Freddy's Kick Exposes India's Workplace Patriarchy Beyond Rising Female LFPR
Freddy's Kick: Workplace Patriarchy Beyond Rising Female LFPR

The Scene That Sparked a National Conversation

A powerful scene from the recent series B***ds of Bollywood has become a talking point across India's professional circles. A confident production designer, certain of her expertise and the evolving times, sees herself as an equal partner in filmmaking. When producer Freddy questions her work, her anger stems not from the questioning itself, but from being denied any discussion space. She gets summarily dismissed with a command to change the set's color.

Attempting to stand her ground, she shows Freddy her middle finger and declares she quits, refusing to work with a man who doesn't know how to communicate with women. The confrontation escalates to Freddy physically kicking her. When his assistant protests, "How can you kick a woman?", Freddy justifies himself with the patriarchal defense: "Wo kya hain na, Jeejeebhoy, main aurton par hath nahi uthata" (The thing is, Jeejeebhoy, I do not raise my hands on women).

The Reality Behind Rising Numbers

This idea of "not raising hands on women" often gets presented as a moral compass in our patriarchal society, used to distribute good character certificates to men.

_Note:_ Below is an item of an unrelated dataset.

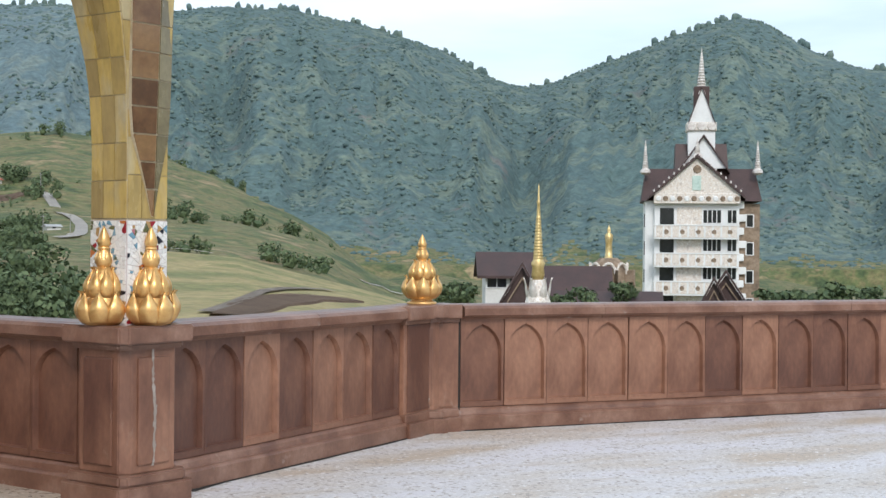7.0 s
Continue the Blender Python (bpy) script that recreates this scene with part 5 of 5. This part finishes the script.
# arched shrine with a golden figure on top
shrine = thing("arched_shrine", Matrix.Translation(at_bearing(36.6, 135, 1.9)) @ pose(0, 0, 0, 0, 0, -36.6), "ornate brown shrine with round arches under a golden figure", "shrine")
part("drum", lathe([(2.0, -14), (1.75, -3.5), (1.6, -2.2), (1.3, -1.6), (0.8, -1.2)], 16), M_RUBBLE, shrine)
for i in range(8):
    a = 45 * i
    bm = bmesh.new()
    for k in range(9):
        b0, b1 = math.pi * k / 9, math.pi * (k + 1) / 9
        capsule(bm, (0.62 * math.cos(b0), 0, 0.9 * math.sin(b0)), (0.62 * math.cos(b1), 0, 0.9 * math.sin(b1)), 0.13, 0.13, 6)
    part("arch", bm, M_ORNATE, shrine, m=pose(0, 0, 0, 0, 0, a) @ pose(0, -1.7, -2.6))
    part("buttress", boxed(-0.15, 0.15, -2.6, -1.6, -5.0, -2.3, 0.05), M_RUBBLE, shrine, m=pose(0, 0, 0, 0, 0, a + 22.5))
fig = new("golden_figure", mesh_of("golden_figure", lathe([(0.75, -1.35), (0.6, -1.15), (0.35, -1.0), (0.32, -0.3), (0.30, 0.3), (0.38, 0.8), (0.36, 1.1), (0.14, 1.3), (0.18, 1.5), (0.13, 1.72), (0.04, 1.9), (0, 2.1)], 14), M_PALEGOLD, True))
fig.matrix_basis = Matrix.Translation(at_bearing(36.6, 135, 1.75))
tagged(fig, "slim golden standing statue on the shrine", "statue")

for bearing, r, h, w, z, k in ((35.45, 110, 3.2, 1.8, -4.6, 21), (37.2, 118, 3.4, 1.6, -4.6, 22), (31.0, 150, 4.2, 2.2, -6.0, 23), (43.2, 140, 3.4, 2.6, -5.6, 24),
                               (45.1, 128, 4.0, 3.2, -5.2, 25), (46.2, 150, 4.0, 2.6, -6.0, 26), (34.9, 116, 3.0, 1.6, -5.2, 27), (30.4, 165, 4.5, 2.0, -6.6, 28), (44.2, 150, 3.6, 2.4, -6.0, 29)):
    tree(at_bearing(bearing, r, z), h, w, k, "bushy green tree behind the parapet")
shed = thing("metal_roofed_shed", Matrix.Translation(at_bearing(48.6, 130)) @ pose(0, 0, 0, 0, 0, -48), "low shed with a pale grey metal roof", "shed")
part("roof", gable_roof(9, 5, -4.5, 0.7), M_ROOF_G, shed)
part("wall", boxed(-4.5, 4.5, -2.4, 2.4, -14, -4.6), M_WALL_W, shed)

Meanwhile, official data reveals significant progress. According to a Press Information Bureau release on October 13, 2025, India's Female Labour Force Participation Rate (LFPR) has surged from 23.3% in 2017-18 to 41.7% in 2023-24.

The government credits legal safety nets like the Maternity Benefit Act, the Sexual Harassment of Women at Workplace Act, and the Occupational Safety, Health, and Working Conditions Code for this remarkable growth. However, a critical question emerges: Can all women contributing to this increased LFPR actually access these legal protections?

The undeniable reality shows women working across both organized and unorganized sectors approach work differently. For many marginalized communities, work represents survival - putting food on the table and helping families escape precarious living conditions. It's an unavoidable necessity endured without question.

The Silent Kicks in Modern Workplaces

For other women, work embodies aspirations, desires, rebellion, and demands for respect and dignity. They enter workplaces like the unnamed production designer - as collaborators believing their opinions matter in a changing world. Yet they often confront a different reality.

Freddy's physical kick symbolizes the thousands of silent kicks women dodge or absorb daily in their professional lives. Even with legal protections and evolved vocabulary to describe harassment and discrimination, they frequently face dismissal under the rotting moral notion that a society claiming to "respect women" can do them no wrong.

Examples abound: the Kolkata professor losing her job over personal pictures, the unspoken maternity penalty, and meeting rooms functioning as old boys' clubs. Combined with "new boys" overlooking male privilege and some women promoting the "lean-in" mantra, this constitutes most workplaces' reality.

Women routinely face intrusive questions about life decisions - marriage, children, their demeanor - while expected to normalize interrupting female colleagues or thoughtless demeaning acts stemming from male privilege. They juggle gender roles and careers while being judged or sidelined, with gender-affirmative procedures often mocked and support systems made deliberately difficult to access.

As a society, we react strongly to visible violence like Freddy's kick but largely ignore silent violations disguised as "organisational needs." The morality dividend of recruiting more women cannot cloak the patriarchal microaggressions practiced in countless workplaces. While rising participation numbers deserve celebration, true gender equality remains miles away from achievement.